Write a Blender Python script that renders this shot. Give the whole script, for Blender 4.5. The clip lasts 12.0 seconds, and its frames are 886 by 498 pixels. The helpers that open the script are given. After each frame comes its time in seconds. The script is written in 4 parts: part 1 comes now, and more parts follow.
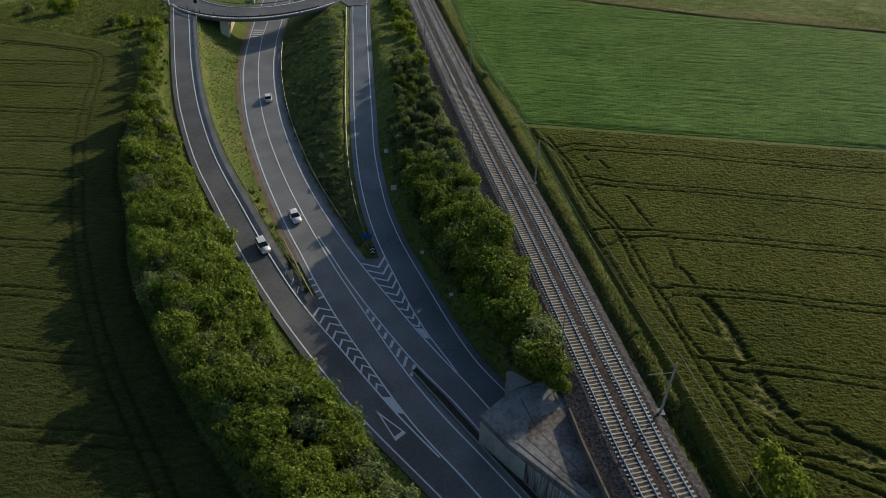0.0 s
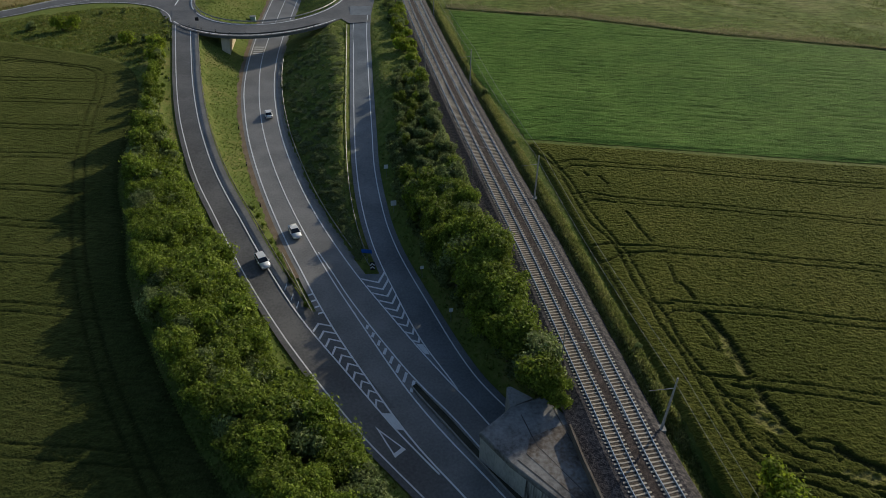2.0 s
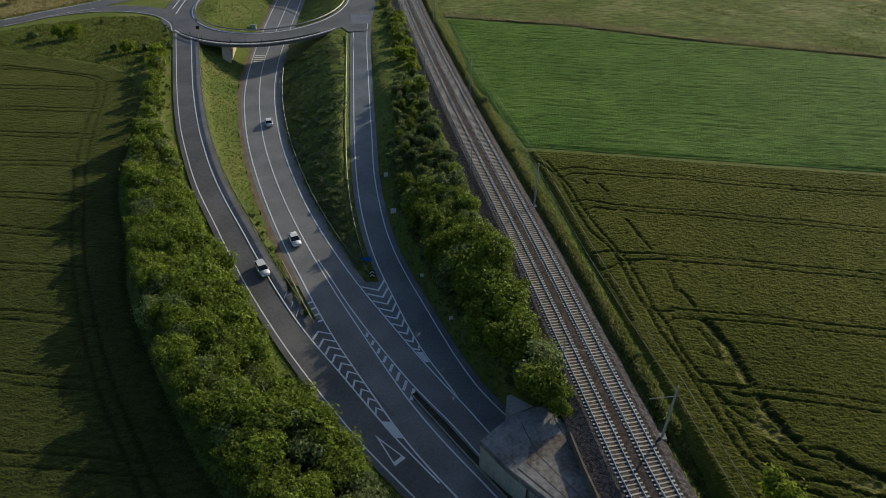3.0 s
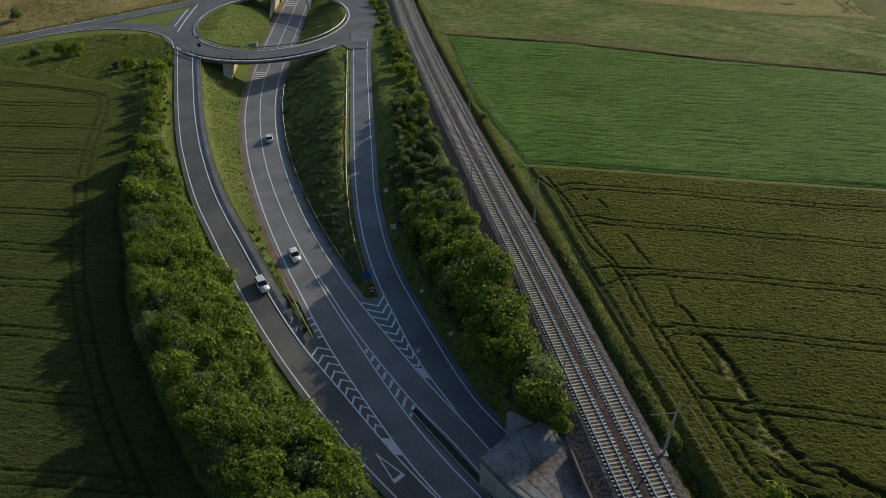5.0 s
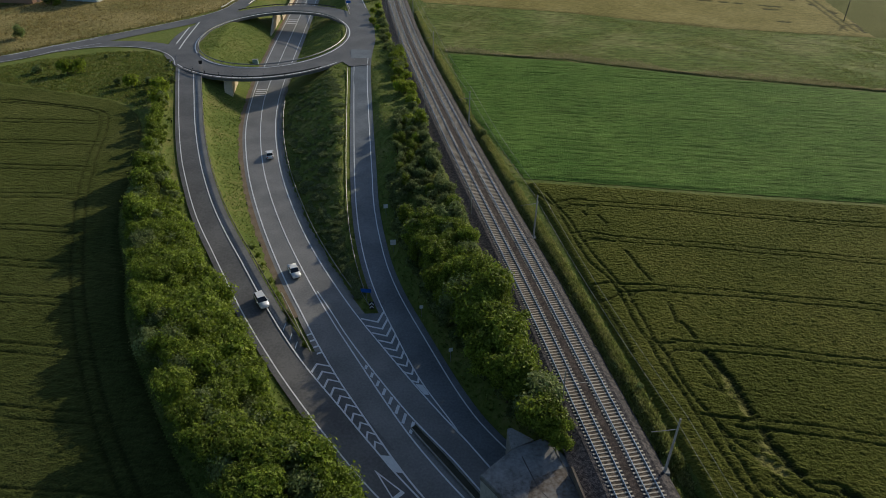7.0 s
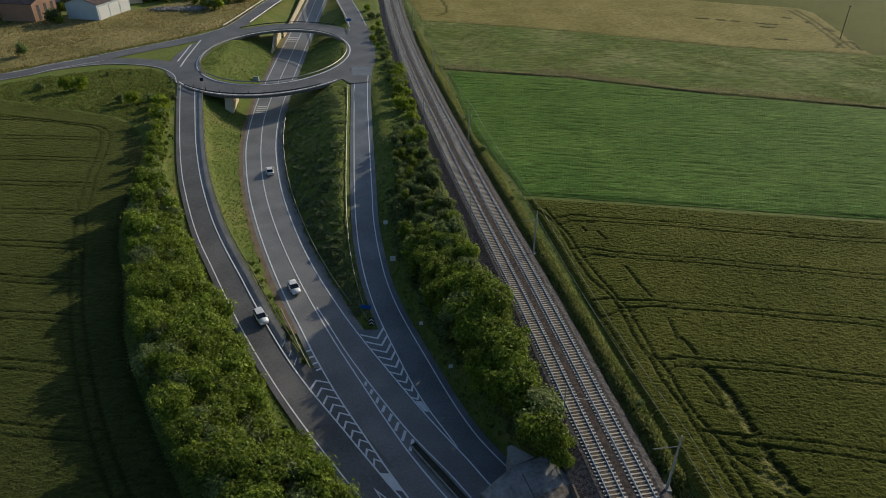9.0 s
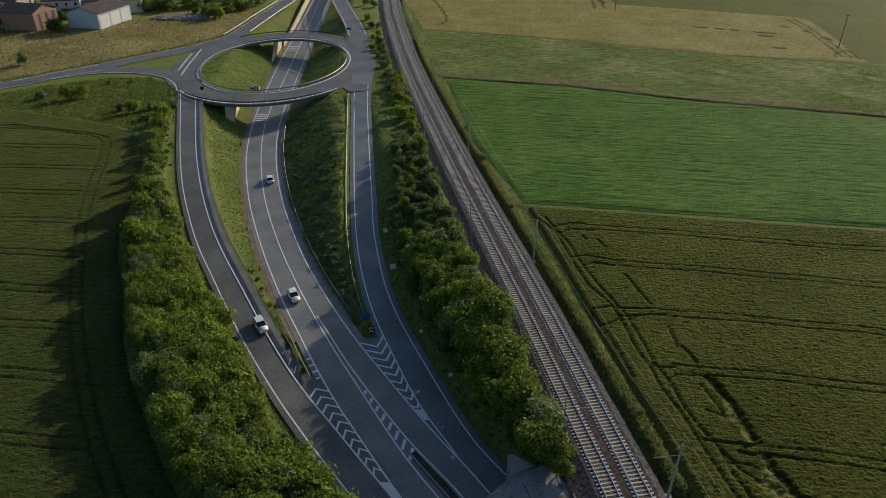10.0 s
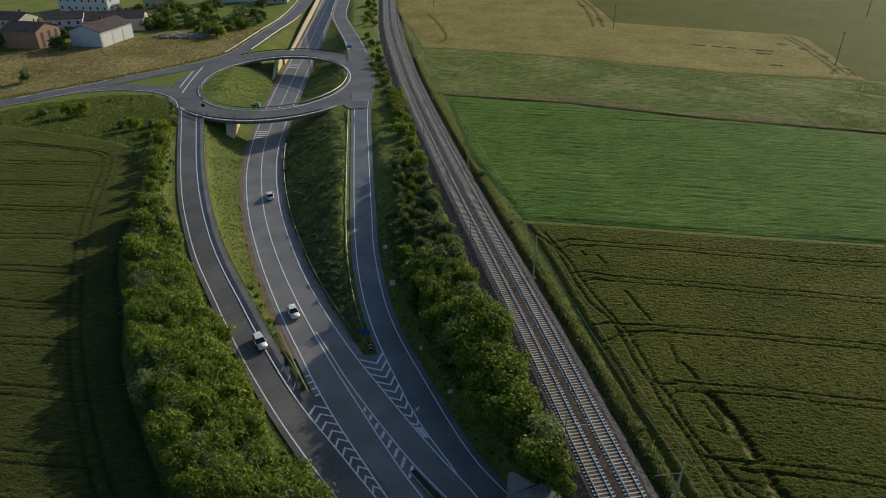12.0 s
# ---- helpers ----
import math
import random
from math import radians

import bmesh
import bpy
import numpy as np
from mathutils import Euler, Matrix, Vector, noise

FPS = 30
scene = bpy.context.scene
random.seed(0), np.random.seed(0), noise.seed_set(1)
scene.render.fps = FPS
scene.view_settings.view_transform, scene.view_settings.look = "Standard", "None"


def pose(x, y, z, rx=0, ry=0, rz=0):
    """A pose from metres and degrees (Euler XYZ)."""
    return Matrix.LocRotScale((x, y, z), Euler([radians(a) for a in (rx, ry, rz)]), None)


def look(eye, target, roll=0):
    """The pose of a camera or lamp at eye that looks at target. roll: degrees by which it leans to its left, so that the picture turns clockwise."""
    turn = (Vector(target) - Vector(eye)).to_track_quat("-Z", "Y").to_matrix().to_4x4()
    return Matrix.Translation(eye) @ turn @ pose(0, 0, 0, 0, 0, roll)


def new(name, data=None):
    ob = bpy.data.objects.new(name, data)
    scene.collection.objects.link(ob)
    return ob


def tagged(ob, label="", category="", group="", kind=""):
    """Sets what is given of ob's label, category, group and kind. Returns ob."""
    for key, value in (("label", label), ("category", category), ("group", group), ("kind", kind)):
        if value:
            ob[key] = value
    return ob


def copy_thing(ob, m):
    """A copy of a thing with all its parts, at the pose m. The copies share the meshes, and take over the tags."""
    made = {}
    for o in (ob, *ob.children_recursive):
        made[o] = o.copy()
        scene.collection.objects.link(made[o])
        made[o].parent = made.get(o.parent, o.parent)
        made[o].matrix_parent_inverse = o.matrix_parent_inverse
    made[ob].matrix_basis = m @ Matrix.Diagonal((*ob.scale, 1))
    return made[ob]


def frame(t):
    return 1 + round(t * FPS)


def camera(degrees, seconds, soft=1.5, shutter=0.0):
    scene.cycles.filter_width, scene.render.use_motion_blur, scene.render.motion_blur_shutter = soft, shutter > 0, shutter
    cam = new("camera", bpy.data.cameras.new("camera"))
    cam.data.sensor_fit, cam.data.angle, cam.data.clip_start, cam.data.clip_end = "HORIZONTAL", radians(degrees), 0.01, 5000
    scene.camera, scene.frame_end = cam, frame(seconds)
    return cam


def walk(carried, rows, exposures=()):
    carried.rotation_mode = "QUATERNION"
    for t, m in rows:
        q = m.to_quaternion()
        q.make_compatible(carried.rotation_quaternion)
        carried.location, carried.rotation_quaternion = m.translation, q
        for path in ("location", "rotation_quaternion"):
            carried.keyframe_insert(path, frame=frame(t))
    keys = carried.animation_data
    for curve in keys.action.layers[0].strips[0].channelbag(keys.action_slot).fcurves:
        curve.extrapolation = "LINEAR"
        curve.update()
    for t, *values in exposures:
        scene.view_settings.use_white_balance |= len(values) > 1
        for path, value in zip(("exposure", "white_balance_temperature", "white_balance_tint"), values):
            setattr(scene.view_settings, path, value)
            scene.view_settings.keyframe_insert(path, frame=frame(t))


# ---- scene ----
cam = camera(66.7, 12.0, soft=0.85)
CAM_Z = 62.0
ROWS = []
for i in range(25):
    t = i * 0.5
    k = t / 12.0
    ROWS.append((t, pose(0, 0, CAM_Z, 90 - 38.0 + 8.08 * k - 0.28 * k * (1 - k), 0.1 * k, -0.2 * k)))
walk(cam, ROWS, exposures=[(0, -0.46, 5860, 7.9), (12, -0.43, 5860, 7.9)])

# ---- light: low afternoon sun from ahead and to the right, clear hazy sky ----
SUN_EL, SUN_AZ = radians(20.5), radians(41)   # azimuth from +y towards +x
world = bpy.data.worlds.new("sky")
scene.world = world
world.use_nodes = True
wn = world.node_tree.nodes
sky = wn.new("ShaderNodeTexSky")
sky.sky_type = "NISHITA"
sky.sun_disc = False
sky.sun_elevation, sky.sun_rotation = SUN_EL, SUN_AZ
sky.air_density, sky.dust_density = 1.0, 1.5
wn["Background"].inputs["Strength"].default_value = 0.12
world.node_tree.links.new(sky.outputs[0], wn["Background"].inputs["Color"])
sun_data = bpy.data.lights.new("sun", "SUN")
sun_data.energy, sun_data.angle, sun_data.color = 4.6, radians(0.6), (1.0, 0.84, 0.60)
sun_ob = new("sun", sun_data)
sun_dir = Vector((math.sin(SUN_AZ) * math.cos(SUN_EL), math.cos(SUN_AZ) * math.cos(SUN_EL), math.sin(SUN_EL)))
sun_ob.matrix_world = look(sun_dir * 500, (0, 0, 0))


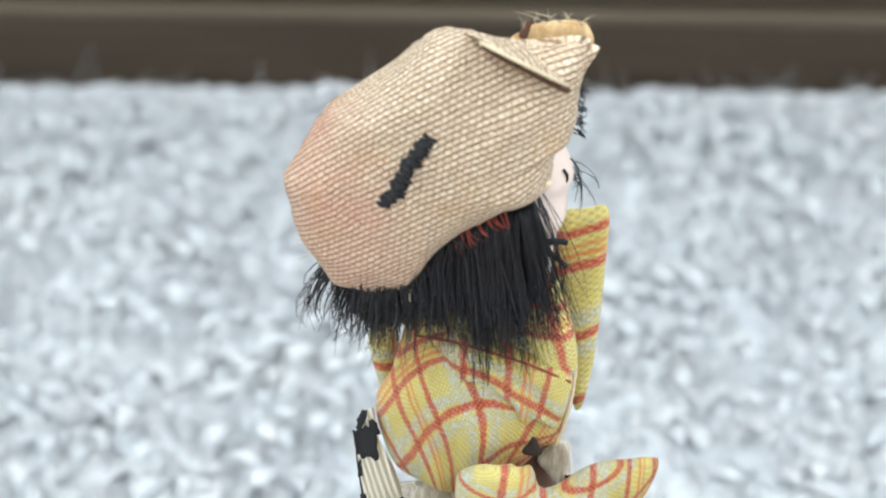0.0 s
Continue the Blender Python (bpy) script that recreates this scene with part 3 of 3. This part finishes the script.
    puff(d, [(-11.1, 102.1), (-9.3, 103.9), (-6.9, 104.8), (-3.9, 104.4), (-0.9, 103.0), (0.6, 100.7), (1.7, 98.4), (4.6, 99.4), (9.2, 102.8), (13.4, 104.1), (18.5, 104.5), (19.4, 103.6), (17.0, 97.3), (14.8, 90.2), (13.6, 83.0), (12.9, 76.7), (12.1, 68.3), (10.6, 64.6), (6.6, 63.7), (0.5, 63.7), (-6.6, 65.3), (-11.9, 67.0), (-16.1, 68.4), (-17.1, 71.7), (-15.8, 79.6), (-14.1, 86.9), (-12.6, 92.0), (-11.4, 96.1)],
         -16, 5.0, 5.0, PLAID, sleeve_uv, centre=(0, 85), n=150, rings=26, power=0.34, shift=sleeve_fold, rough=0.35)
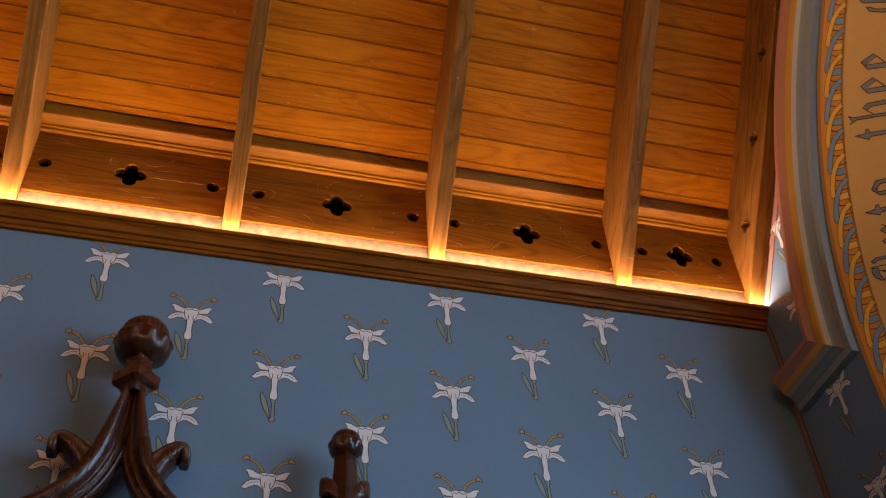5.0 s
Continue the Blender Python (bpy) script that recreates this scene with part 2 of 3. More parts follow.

**Given request:** Repeat these lines exactly and nothing more: the one containing "for path, value", the one containing "scene.view_settings.keyframe_insert(path, frame=frame(t))", and all the lines between.

**Response for this exercise:**
        for path, value in zip(("exposure", "white_balance_temperature", "white_balance_tint"), values):
            setattr(scene.view_settings, path, value)
            scene.view_settings.keyframe_insert(path, frame=frame(t))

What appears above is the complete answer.